Stored dataset items:

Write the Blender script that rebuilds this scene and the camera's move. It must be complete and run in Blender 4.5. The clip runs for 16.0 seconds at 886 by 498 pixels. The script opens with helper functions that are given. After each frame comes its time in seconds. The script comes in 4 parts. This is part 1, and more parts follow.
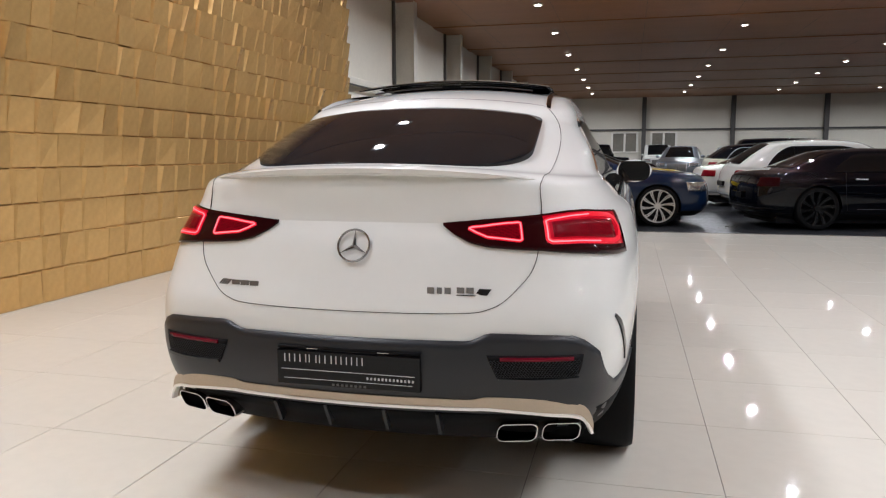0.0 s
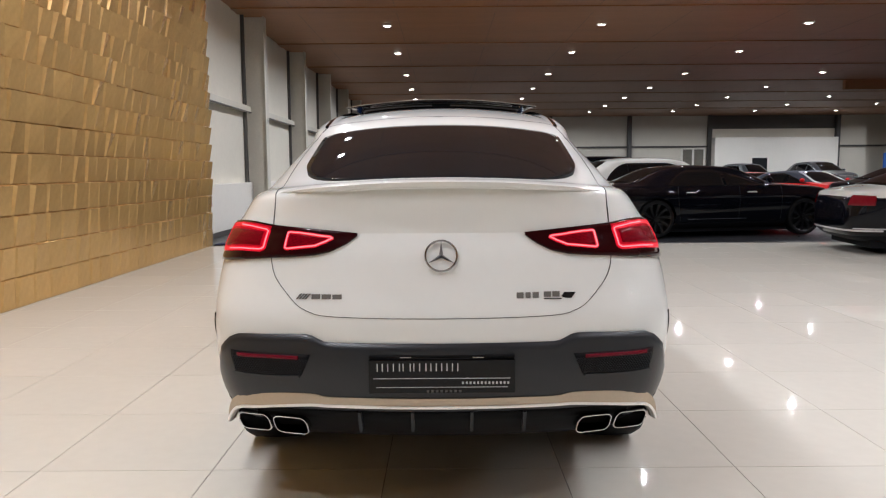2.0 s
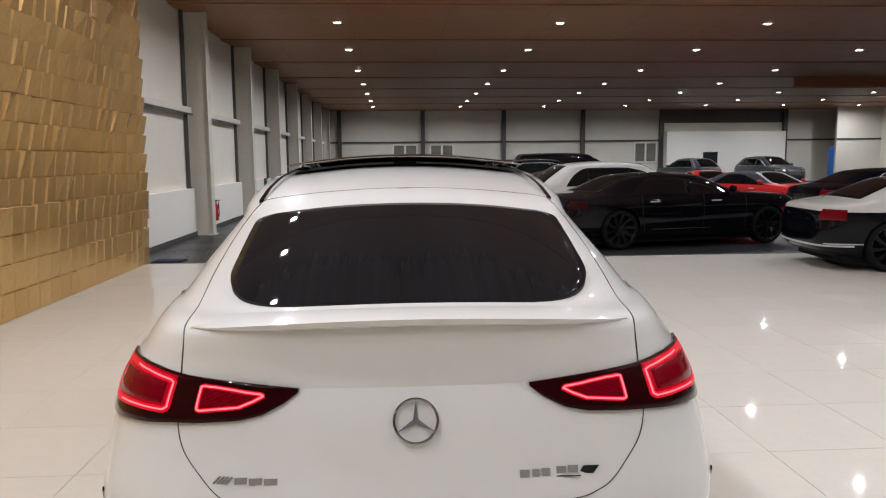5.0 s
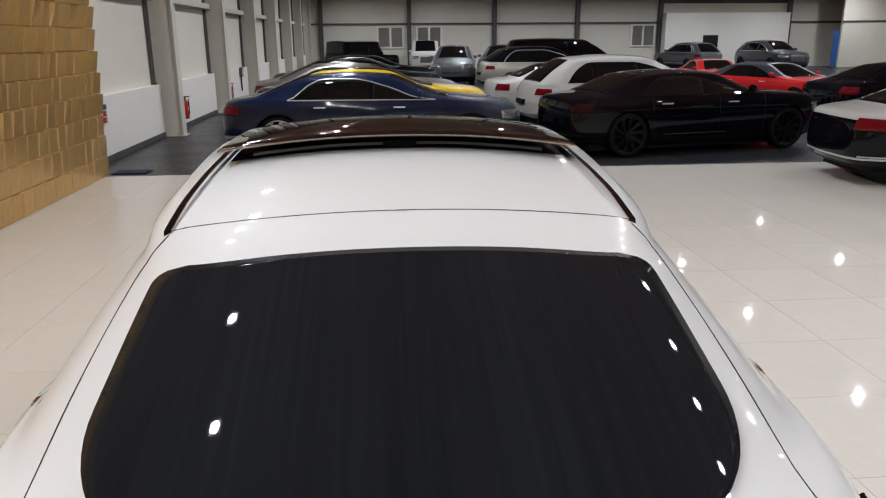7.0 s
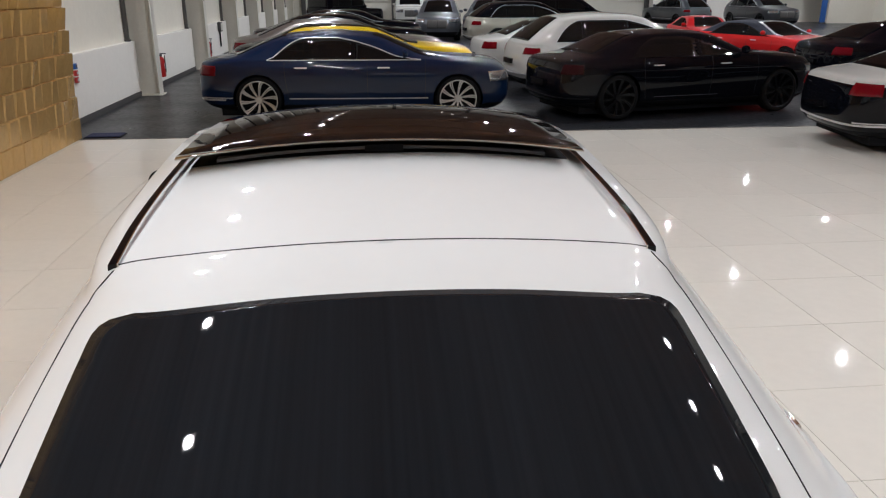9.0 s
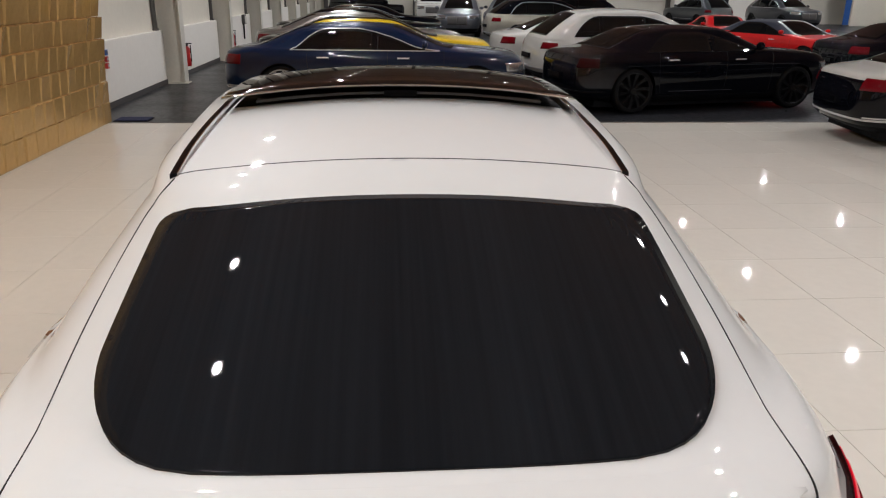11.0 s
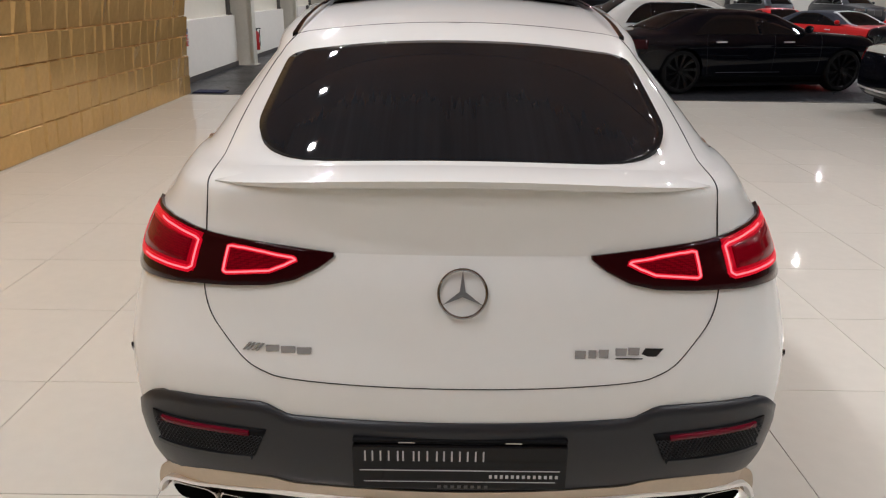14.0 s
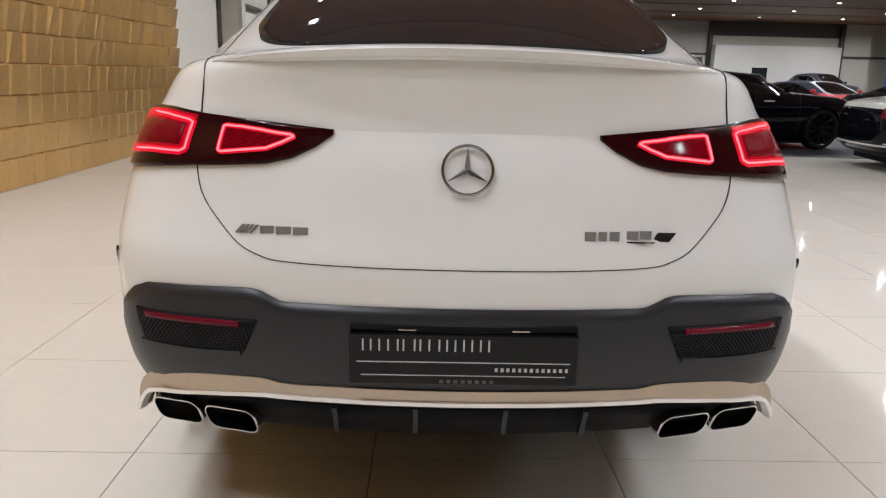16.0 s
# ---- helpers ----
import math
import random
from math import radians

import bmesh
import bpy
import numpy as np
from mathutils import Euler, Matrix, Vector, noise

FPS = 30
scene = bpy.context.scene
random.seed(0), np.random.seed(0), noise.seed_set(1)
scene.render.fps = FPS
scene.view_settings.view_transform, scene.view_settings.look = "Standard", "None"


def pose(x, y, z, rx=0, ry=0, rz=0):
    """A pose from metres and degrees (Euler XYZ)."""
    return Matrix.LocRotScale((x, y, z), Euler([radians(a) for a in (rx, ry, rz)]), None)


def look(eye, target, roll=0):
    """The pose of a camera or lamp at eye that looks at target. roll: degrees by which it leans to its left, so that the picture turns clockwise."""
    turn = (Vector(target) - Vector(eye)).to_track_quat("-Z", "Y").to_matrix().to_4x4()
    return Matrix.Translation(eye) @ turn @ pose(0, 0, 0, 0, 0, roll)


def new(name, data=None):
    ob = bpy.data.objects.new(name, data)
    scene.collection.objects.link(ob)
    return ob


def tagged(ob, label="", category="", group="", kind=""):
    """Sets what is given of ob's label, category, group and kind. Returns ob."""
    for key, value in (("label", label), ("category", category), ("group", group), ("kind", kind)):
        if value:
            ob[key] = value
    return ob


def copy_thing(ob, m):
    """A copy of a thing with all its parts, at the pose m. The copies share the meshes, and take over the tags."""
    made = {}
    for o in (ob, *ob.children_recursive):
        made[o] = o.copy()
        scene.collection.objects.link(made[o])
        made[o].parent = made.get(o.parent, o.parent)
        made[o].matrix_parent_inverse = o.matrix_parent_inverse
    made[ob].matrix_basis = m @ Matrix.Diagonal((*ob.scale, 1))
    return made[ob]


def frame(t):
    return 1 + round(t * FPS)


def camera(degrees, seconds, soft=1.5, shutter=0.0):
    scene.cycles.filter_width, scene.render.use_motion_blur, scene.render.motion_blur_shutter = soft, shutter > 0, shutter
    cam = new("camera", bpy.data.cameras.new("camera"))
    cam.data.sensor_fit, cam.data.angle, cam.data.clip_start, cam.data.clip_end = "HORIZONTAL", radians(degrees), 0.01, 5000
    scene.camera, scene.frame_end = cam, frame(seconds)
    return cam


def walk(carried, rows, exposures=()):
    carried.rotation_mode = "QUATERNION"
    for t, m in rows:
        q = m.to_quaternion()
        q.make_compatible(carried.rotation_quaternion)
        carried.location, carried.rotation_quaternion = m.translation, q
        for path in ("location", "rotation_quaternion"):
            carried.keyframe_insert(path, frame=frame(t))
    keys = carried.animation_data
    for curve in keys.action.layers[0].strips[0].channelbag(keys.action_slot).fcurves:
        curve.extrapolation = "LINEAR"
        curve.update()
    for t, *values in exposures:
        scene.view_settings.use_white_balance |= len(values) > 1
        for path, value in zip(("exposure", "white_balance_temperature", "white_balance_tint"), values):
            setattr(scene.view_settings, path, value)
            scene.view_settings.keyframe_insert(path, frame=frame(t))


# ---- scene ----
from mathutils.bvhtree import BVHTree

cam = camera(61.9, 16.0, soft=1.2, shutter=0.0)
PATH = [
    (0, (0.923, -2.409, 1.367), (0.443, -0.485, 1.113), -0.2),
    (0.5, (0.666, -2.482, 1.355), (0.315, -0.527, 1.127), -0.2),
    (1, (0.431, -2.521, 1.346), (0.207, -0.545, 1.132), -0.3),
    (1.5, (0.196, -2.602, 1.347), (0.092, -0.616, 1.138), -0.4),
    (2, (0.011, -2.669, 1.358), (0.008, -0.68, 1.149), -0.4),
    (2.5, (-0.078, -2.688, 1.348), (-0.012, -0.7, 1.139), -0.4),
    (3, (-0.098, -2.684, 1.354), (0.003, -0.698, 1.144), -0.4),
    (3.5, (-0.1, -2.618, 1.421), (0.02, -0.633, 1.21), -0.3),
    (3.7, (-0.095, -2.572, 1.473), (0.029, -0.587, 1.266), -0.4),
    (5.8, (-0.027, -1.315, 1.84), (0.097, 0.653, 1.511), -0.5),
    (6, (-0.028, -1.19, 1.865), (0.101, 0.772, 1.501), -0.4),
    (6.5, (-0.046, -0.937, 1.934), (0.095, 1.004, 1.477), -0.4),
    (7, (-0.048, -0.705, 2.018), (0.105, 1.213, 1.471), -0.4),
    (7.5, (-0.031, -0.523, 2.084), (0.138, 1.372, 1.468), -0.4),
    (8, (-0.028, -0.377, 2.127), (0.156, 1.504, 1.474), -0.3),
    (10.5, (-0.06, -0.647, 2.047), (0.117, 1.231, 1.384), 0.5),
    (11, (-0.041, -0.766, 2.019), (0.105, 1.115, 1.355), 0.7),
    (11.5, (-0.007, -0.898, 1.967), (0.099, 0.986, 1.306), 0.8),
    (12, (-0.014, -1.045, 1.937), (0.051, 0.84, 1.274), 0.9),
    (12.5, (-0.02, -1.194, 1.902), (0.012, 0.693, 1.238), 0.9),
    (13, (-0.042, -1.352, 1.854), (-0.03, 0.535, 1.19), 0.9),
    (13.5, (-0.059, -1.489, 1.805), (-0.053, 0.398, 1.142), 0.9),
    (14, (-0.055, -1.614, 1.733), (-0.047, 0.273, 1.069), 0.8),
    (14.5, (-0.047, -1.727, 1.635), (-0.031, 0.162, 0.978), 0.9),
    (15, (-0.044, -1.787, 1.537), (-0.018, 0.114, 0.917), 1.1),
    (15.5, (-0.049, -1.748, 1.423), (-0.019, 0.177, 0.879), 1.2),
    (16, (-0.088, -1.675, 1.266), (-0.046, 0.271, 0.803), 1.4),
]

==

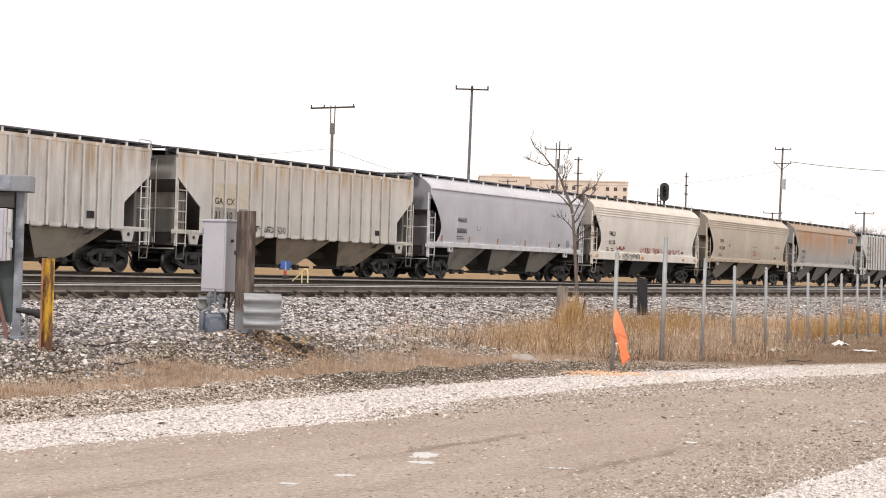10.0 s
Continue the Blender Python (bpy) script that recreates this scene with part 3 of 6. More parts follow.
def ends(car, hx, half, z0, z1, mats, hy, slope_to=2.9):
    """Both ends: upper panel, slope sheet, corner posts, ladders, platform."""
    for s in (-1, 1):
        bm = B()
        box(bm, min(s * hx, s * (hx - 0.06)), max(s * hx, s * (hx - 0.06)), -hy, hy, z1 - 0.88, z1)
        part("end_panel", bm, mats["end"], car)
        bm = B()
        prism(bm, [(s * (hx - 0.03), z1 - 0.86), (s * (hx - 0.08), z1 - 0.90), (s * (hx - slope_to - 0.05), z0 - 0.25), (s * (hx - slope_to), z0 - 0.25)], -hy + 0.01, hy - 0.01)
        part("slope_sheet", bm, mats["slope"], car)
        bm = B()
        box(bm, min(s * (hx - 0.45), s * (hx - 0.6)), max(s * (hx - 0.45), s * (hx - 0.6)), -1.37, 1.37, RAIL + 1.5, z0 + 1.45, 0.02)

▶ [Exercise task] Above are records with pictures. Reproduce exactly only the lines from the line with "Write the Blender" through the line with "return Matrix.Translation(eye) @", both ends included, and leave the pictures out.

▶ [Task output]
Write the Blender script that rebuilds this scene and the camera's move. It must be complete and run in Blender 4.5. The clip runs for 16.0 seconds at 886 by 498 pixels. The script opens with helper functions that are given. After each frame comes its time in seconds. The script comes in 4 parts. This is part 1, and more parts follow.
0.0 s
2.0 s
5.0 s
7.0 s
9.0 s
11.0 s
14.0 s
16.0 s
# ---- helpers ----
import math
import random
from math import radians

import bmesh
import bpy
import numpy as np
from mathutils import Euler, Matrix, Vector, noise

FPS = 30
scene = bpy.context.scene
random.seed(0), np.random.seed(0), noise.seed_set(1)
scene.render.fps = FPS
scene.view_settings.view_transform, scene.view_settings.look = "Standard", "None"


def pose(x, y, z, rx=0, ry=0, rz=0):
    """A pose from metres and degrees (Euler XYZ)."""
    return Matrix.LocRotScale((x, y, z), Euler([radians(a) for a in (rx, ry, rz)]), None)


def look(eye, target, roll=0):
    """The pose of a camera or lamp at eye that looks at target. roll: degrees by which it leans to its left, so that the picture turns clockwise."""
    turn = (Vector(target) - Vector(eye)).to_track_quat("-Z", "Y").to_matrix().to_4x4()
    return Matrix.Translation(eye) @ turn @ pose(0, 0, 0, 0, 0, roll)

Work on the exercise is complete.